Audience Member #7: I just have a quick one. I’m a future educator, so I’m just interested in seeing how you share your creative side with your high school students.

DR: Okay, that’s very interesting, because you just asked—One of my students, I’m making a film with him. And here’s my idea of a teacher. It’s, like—this doesn’t go with anything that goes on in the educational system—if a student comes to you and says I want to do this, I figure they must be interested and they’ll learn it, and I’ll say okay. So they don’t realize it, but every last one of them, I’ll always say okay. Even though I’ll question them and whatnot, I’ll say okay.

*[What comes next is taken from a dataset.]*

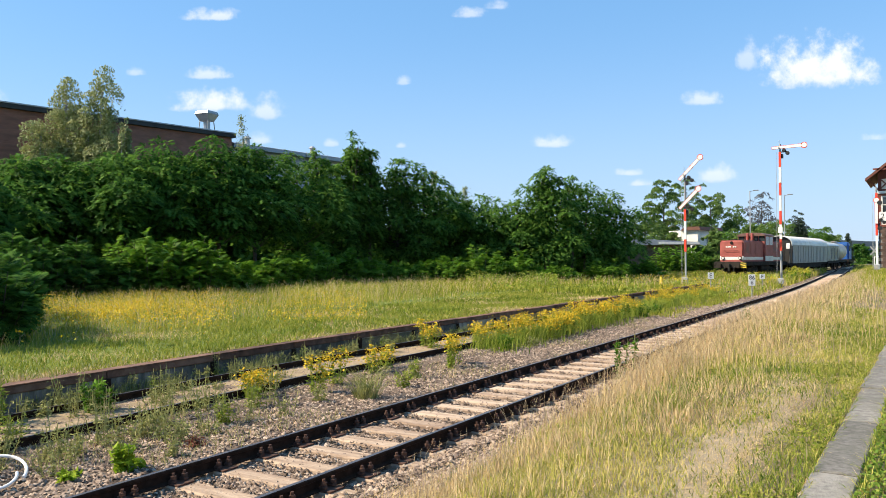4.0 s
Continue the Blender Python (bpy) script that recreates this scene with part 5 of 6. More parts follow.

So this student is not even in my class, hasn’t been in my class for a couple semesters. He was in my class one semester, and during that time—in all his classes, basically you’d see him sleep. But he took an interest to this, and they were supposed to make a short, little commercial. I say two minutes, and he said, “Can I make it into a movie?” They love this so much, and I said okay. So, then, they worked like it was a Hollywood production. They were in the room all the time and coming to get cameras… and I would facilitate and tell them different things. And so, then they made it, and I said, “Okay, since you made the film, now you have to have a screening, okay, after school and whatnot.”

And I had them—they put up posters and people came. For the first time, they were just like this and from us, because, see, I said if you make a film, you’re a filmmaker. So, now, you can be a filmmaker. And kids still look at this film, okay? They enjoyed it so much, and so, all summer he and his partner—I didn’t realize it—had been writing and researching it and whatnot. Isn’t this what you want students to do? And so, they come back at the beginning of the year, and they’re, like, “We want to make this film,” and I said, “Okay!” The principal is, like, “I don’t like the subject matter…” So I had to fight about this, because I told them okay. And so, now, I’m half asleep now because I had to stay until almost seven o’clock on Monday, shooting this film. And he informed me—he said, “Can’t we make this together? You know, we can co-direct.” And I said, “Okay…” [laughter] So that’s it. I hoped it answered your question. That’s how I work.

KH: Just be open and say okay.

DR: A lot. A lot. And I feel that’s the way school should work, okay? Kids are all willing to learn a lot of things, but it’s like the prison that’s created there is not conducive to that. But the moment you start showing them things and saying okay a lot, then they will not go wrong.

Moderator: Tell them about the show.

KH: Oh yeah. Two Queens, One Mic. It is every—well, it’s not any particular day, but it’s a once-a-month show at the Revival Theater. The next one is March 25th [2017]. I personally won’t be there on this particular show, but my cohost, Randy Denise, and one of our producers, Lisa Beasley, will be there. I am also at Second City every Saturday in the Black Out Cabaret, if you ever want to see an improv show that I’m in. So, yeah, I think that’s probably all I have right now. Oh, I have a podcast called Kellye Talks. And one thing I pride about my podcast, that I love so much, is that we don’t shy away from real topics. So we talk about depression in black communities and things that are ignored on a massive level that I don’t mind talking about because it’s something that needs to be discussed. And sometimes we’re funny and sometimes we’re not. So that’s just that.